Scientists Find Missing Drink, umm, Link

In Miller-McCune’s continuing examination of brewer’s yeast, we look at a new find in the world of lagers.

Yeast studies never grabbed the academic spotlight like more charismatic species, say, bacteria or green algae. But a new discovery is rocking this placid pantry of academe.

Microbiologists have identified the wild roots of the yeast that allows humans to brew lagers.

Lager isn’t just another word for beer (although it is the most popular commercial brew); it refers to a specific type of beer brewed at lower temperatures than the ales popular from the time of Amenhotep to the age of Budweiser. Lagers require a particularly hardy strain of yeast, a hybrid of the ancient strain of brewer’s yeast and some other wild strain that apparently wasn’t in the suds arsenal until brewmasters latched onto it in 15th-century Bavaria.

The search for that wild strain led to a sort of globe-spanning, half-decade-long eukaryotic treasure hunt, according to a team of eight researchers writing in the latest edition of the Proceedings of the National Academy of Sciences. The pursuers eventually treed their quarry — literally — in the beech forests of Patagonia.
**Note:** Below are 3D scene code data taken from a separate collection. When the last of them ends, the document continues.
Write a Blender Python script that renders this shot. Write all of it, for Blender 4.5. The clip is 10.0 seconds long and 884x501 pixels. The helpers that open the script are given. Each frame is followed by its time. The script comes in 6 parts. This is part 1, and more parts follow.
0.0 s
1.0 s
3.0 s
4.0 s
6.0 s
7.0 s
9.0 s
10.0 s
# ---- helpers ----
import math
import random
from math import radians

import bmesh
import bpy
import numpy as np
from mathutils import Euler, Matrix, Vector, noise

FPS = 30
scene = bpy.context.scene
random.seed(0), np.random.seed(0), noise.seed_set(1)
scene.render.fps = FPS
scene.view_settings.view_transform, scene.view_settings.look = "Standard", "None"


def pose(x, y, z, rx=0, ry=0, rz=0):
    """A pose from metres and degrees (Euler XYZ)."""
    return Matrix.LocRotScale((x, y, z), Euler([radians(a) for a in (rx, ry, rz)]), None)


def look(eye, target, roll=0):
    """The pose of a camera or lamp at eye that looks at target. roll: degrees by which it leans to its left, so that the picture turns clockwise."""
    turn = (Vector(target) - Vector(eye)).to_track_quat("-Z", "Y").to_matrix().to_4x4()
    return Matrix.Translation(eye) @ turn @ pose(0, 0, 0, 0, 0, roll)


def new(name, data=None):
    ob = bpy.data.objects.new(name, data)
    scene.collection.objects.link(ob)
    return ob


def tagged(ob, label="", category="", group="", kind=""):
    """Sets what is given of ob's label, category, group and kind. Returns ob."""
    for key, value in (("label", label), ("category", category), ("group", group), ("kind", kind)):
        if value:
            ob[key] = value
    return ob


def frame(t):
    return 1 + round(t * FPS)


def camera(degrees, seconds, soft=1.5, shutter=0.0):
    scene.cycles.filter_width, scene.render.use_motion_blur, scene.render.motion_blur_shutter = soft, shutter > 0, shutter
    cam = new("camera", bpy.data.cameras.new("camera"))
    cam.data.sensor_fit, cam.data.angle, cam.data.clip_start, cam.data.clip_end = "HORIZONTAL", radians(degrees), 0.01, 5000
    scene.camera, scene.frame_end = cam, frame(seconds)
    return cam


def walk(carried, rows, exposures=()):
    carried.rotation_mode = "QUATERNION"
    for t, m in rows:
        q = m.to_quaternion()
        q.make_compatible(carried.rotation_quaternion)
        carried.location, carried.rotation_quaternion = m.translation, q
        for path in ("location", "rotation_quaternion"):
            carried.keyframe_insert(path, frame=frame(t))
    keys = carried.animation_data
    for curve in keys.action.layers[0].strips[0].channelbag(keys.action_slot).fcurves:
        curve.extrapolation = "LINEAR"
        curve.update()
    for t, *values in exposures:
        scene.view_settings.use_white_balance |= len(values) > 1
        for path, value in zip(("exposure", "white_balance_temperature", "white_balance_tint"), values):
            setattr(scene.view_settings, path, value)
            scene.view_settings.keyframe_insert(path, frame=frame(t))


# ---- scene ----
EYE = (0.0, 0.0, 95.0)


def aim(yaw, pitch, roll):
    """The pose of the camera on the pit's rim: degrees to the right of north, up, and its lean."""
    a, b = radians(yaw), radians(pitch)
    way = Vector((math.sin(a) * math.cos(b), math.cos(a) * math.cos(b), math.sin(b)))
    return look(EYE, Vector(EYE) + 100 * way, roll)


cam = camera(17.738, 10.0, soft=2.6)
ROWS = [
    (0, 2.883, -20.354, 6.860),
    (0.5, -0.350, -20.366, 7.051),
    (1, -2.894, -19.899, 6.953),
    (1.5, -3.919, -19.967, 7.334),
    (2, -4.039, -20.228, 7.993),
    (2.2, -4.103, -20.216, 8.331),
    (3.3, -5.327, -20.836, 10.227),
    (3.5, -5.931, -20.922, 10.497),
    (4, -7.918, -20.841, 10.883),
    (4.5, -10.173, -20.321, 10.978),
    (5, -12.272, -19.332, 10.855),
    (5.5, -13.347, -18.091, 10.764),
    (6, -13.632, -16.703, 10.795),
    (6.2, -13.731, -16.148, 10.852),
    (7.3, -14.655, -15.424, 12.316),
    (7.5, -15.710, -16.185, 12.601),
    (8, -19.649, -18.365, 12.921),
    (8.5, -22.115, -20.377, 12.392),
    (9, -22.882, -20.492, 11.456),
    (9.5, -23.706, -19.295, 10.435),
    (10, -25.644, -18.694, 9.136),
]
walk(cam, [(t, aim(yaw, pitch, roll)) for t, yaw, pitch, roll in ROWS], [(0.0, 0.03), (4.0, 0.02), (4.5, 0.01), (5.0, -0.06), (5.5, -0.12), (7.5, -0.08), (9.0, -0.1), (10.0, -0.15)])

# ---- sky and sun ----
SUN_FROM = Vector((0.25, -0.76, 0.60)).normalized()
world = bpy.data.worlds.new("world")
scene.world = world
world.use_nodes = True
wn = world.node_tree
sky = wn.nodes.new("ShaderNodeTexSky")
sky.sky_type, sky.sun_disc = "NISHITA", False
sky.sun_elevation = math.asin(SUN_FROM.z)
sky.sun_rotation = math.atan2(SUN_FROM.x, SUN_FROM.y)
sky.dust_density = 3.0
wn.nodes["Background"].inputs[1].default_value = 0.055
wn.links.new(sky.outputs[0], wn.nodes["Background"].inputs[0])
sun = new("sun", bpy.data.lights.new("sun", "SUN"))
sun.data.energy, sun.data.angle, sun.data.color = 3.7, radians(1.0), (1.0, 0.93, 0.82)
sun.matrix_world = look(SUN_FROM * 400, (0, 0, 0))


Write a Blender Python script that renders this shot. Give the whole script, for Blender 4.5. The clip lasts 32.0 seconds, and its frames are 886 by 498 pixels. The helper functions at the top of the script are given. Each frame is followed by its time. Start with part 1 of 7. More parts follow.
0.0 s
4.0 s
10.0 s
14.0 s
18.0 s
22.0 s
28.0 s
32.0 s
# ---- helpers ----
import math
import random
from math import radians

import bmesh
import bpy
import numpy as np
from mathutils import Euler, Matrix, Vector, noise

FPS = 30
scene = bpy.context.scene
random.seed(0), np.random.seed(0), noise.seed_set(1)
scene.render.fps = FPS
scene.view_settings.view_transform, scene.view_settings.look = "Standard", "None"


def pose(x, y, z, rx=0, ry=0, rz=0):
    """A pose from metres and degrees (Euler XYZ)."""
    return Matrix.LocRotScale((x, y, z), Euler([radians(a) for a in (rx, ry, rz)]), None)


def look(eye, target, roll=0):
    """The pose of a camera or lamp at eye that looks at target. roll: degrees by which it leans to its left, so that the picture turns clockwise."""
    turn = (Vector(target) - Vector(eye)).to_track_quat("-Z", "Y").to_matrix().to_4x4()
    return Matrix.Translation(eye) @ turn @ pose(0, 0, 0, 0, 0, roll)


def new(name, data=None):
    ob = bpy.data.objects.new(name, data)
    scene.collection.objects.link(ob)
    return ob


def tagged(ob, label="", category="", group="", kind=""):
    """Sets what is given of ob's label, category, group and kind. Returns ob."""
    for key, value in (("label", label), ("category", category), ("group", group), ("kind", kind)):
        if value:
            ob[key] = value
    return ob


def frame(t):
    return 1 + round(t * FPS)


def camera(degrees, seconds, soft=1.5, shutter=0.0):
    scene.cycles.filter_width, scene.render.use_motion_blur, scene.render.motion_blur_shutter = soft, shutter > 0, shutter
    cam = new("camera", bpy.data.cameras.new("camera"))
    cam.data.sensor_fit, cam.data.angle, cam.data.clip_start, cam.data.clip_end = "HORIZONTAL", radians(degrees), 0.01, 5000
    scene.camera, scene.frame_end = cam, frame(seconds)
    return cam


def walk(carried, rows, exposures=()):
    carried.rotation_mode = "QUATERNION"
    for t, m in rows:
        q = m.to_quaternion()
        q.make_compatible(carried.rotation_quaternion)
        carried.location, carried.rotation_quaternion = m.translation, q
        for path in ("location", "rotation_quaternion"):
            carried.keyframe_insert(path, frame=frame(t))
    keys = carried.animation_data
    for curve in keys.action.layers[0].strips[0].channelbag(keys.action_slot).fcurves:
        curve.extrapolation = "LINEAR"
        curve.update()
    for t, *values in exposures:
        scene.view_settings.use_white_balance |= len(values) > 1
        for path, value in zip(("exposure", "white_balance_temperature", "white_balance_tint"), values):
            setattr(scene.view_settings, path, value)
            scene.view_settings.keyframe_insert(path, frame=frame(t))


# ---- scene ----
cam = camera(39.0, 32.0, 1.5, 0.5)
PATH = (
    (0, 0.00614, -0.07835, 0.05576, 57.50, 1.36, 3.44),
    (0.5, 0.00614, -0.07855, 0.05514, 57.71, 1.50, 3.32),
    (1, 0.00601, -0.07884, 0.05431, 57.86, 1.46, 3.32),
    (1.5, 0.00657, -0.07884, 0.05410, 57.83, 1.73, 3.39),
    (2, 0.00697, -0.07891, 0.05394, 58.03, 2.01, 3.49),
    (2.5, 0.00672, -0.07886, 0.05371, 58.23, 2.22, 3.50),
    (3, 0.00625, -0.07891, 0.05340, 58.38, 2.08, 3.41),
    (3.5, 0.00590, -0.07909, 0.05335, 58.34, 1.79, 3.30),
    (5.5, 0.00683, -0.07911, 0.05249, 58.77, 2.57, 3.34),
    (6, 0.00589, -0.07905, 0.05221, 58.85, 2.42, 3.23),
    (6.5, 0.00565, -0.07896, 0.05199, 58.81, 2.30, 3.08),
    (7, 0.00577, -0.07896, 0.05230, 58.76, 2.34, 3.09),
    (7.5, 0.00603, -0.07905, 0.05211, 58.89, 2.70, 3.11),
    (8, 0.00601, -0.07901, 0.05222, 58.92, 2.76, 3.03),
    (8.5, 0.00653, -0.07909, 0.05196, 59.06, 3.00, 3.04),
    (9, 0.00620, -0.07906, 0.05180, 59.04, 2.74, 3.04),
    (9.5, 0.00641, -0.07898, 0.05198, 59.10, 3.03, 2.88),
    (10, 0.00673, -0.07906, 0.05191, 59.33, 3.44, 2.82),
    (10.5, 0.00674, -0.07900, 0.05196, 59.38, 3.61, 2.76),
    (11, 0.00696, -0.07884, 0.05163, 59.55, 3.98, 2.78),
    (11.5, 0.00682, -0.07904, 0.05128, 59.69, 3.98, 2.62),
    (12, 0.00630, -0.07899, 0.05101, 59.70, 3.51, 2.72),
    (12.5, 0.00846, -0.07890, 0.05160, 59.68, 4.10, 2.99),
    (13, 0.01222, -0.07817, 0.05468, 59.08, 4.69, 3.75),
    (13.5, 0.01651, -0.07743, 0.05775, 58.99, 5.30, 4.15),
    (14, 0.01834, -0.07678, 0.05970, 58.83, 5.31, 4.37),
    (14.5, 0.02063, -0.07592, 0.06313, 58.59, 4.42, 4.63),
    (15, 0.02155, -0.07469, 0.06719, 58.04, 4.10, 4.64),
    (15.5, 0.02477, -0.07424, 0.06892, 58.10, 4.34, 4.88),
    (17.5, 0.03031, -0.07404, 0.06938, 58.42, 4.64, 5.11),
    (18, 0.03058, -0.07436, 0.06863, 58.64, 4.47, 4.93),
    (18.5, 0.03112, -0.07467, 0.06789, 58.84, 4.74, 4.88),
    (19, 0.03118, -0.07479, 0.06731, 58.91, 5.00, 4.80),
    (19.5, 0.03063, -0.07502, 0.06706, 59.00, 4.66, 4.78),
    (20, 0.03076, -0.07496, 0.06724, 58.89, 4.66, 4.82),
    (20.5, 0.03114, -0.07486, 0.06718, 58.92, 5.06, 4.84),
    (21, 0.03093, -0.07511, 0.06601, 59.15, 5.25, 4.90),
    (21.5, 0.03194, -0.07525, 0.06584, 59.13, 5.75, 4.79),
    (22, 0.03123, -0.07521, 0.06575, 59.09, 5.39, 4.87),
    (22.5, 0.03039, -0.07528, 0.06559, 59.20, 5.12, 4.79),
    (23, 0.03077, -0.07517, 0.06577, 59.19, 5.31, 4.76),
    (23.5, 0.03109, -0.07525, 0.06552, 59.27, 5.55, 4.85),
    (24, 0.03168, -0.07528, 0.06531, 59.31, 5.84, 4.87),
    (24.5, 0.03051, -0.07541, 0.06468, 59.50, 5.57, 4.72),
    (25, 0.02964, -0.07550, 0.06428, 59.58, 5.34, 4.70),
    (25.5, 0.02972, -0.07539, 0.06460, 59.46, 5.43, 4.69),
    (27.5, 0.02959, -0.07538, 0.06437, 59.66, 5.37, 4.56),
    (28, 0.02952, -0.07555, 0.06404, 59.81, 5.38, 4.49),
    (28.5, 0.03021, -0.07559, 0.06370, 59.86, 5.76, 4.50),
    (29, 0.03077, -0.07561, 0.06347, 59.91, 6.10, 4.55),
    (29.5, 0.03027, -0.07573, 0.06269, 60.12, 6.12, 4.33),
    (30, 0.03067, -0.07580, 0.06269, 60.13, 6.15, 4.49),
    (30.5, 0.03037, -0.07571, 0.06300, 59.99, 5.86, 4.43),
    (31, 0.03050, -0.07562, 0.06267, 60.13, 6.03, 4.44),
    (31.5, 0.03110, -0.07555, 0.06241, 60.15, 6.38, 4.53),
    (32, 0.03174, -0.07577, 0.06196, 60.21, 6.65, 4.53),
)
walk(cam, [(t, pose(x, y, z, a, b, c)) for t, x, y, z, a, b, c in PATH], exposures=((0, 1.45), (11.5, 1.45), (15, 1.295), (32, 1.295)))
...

The yeast in question came from galls — outgrowths on plants cased by bugs or infections, kind of like plant pimples — found on southern beeches in the far south of Argentina. The researchers had two breaks in the case — they knew that brewer’s yeast was strongly associated with oak trees and their kin, and their lead author, Diego Libkind, works at Argentina’s Institute for Biodiversity and Environment Research. (Plus, as team member and evolutionary geneticist Chris Todd Hittinger of the University of Wisconsin-Madison told the Los Angeles Times in its fine write-up of the discovery, the locals already made a potent potable from the galls.)

“Beech galls are very rich in simple sugars,” Hittinger told his alma mater. “It’s a sugar-rich habitat that yeast seems to love.” The more or less free-ranging yeast microbes found the galls a congenial home, so when humans made the drink from the galls, they had the yeast and the sugars already in place, which are the building blocks of booze.

Folks better with history than test tubes might ask how a New World yeast found its way into an almost pre-Colombian Old World brew, but the researchers believe nascent transatlantic trade and a hardy yeast suffice for an explanation. (There’s some chatter about the stomach of a fruit fly, but let’s not go there.) And while none of the team will definitively state that their find is the ‘holy gr-ale,’ they note that the newly identified year is 99.5 percent identical to the wild strain portion of lager yeast and yet distinct from every other wild yeast with a known genome.

Last month biogeographer Rob Dunn took us down the “path of yeast resistance” by explaining how brewer’s yeast may have been the first species cultivated by humans.

Dunn explained both yeast’s co-evolution with civilization and why we might care:

“If yeast has evolved with agriculture and our spread, its genes might also be able to tell part of our story as a kind of ‘bioglyph’ rewritten with each act of yeast sex, division or mutational change.

“The answer, or at least a big clue, was revealed when scientists decided to construct an evolutionary tree for yeast based on the genes of yeasts found in different foods. When they did, they were in for a surprise. The yeasts in beer, wine, sake and other fermented drinks and foods were different, very different, from each other. Those differences were ancient. Yeast does not just colonize any old food out of the hovering ether. It evolved and diversified as civilization and agriculture have evolved and diversified. Out of a few or even just one ancestral yeast strain, many new varieties have emerged. Just as from wolves came big dogs, small dogs, furry dogs and bald dogs, from one or a few yeast strains came all of the alcoholic flavors that we hold so dear.”